## THE REQUEST
Reproduce exactly, with no pictures, each line from the opening of the material down through the line containing "0.74)], RAIL, railway)".

= = = = = = =

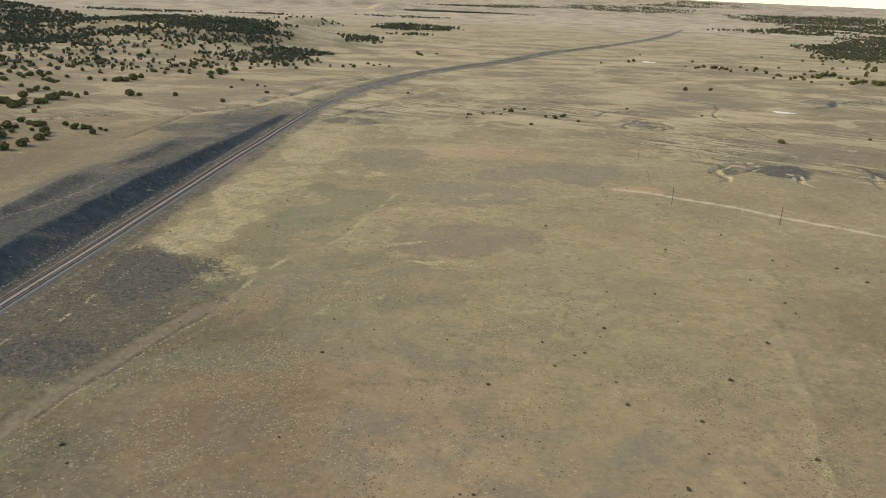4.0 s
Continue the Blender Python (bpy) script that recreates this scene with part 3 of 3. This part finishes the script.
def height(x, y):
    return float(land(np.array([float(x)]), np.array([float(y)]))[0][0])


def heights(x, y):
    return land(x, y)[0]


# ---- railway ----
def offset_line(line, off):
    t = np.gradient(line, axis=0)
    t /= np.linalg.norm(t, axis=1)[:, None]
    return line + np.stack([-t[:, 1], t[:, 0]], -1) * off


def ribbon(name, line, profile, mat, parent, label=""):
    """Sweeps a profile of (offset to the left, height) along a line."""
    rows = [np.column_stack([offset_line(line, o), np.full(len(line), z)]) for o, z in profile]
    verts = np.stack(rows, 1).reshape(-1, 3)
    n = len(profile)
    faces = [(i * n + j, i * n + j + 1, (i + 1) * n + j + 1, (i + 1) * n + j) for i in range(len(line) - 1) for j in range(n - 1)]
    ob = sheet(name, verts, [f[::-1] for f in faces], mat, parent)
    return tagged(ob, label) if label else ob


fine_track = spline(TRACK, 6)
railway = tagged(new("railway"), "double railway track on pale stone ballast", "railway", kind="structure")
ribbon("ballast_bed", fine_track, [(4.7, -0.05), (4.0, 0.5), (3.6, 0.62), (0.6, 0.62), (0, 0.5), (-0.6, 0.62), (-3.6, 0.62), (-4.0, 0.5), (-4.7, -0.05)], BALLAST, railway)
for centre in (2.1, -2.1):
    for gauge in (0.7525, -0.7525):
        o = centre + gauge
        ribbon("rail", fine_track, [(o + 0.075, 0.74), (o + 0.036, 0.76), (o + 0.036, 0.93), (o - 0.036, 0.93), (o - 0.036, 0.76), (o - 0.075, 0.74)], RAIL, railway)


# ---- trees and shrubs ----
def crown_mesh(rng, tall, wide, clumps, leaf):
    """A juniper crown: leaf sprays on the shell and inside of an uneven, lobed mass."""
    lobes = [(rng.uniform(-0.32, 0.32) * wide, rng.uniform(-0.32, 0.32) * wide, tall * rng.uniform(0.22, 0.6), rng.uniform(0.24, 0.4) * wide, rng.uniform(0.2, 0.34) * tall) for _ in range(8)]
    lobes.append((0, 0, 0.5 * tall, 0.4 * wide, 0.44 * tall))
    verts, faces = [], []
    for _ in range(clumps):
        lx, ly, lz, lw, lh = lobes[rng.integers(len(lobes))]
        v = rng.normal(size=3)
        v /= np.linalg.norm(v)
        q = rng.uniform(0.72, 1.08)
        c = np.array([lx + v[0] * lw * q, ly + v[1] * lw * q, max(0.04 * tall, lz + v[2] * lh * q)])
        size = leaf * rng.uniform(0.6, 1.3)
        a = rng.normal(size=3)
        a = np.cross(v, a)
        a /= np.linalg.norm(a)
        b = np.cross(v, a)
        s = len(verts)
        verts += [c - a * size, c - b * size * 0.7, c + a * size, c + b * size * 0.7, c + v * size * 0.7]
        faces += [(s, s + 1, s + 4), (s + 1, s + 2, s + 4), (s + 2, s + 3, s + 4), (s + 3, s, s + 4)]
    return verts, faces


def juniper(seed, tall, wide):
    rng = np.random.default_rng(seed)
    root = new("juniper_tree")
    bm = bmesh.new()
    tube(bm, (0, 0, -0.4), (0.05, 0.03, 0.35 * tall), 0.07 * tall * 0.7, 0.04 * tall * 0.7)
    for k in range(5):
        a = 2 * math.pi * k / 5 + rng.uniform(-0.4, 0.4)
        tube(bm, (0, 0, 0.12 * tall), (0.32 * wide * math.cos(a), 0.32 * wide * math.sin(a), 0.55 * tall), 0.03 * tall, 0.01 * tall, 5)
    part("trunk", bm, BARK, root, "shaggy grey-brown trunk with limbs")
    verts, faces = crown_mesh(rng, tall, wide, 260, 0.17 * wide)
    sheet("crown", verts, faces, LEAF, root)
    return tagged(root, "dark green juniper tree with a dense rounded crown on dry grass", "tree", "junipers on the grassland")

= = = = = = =

## RESULT OF THE TASK
4.0 s
Continue the Blender Python (bpy) script that recreates this scene with part 3 of 3. This part finishes the script.
def height(x, y):
    return float(land(np.array([float(x)]), np.array([float(y)]))[0][0])


def heights(x, y):
    return land(x, y)[0]


# ---- railway ----
def offset_line(line, off):
    t = np.gradient(line, axis=0)
    t /= np.linalg.norm(t, axis=1)[:, None]
    return line + np.stack([-t[:, 1], t[:, 0]], -1) * off


def ribbon(name, line, profile, mat, parent, label=""):
    """Sweeps a profile of (offset to the left, height) along a line."""
    rows = [np.column_stack([offset_line(line, o), np.full(len(line), z)]) for o, z in profile]
    verts = np.stack(rows, 1).reshape(-1, 3)
    n = len(profile)
    faces = [(i * n + j, i * n + j + 1, (i + 1) * n + j + 1, (i + 1) * n + j) for i in range(len(line) - 1) for j in range(n - 1)]
    ob = sheet(name, verts, [f[::-1] for f in faces], mat, parent)
    return tagged(ob, label) if label else ob


fine_track = spline(TRACK, 6)
railway = tagged(new("railway"), "double railway track on pale stone ballast", "railway", kind="structure")
ribbon("ballast_bed", fine_track, [(4.7, -0.05), (4.0, 0.5), (3.6, 0.62), (0.6, 0.62), (0, 0.5), (-0.6, 0.62), (-3.6, 0.62), (-4.0, 0.5), (-4.7, -0.05)], BALLAST, railway)
for centre in (2.1, -2.1):
    for gauge in (0.7525, -0.7525):
        o = centre + gauge
        ribbon("rail", fine_track, [(o + 0.075, 0.74), (o + 0.036, 0.76), (o + 0.036, 0.93), (o - 0.036, 0.93), (o - 0.036, 0.76), (o - 0.075, 0.74)], RAIL, railway)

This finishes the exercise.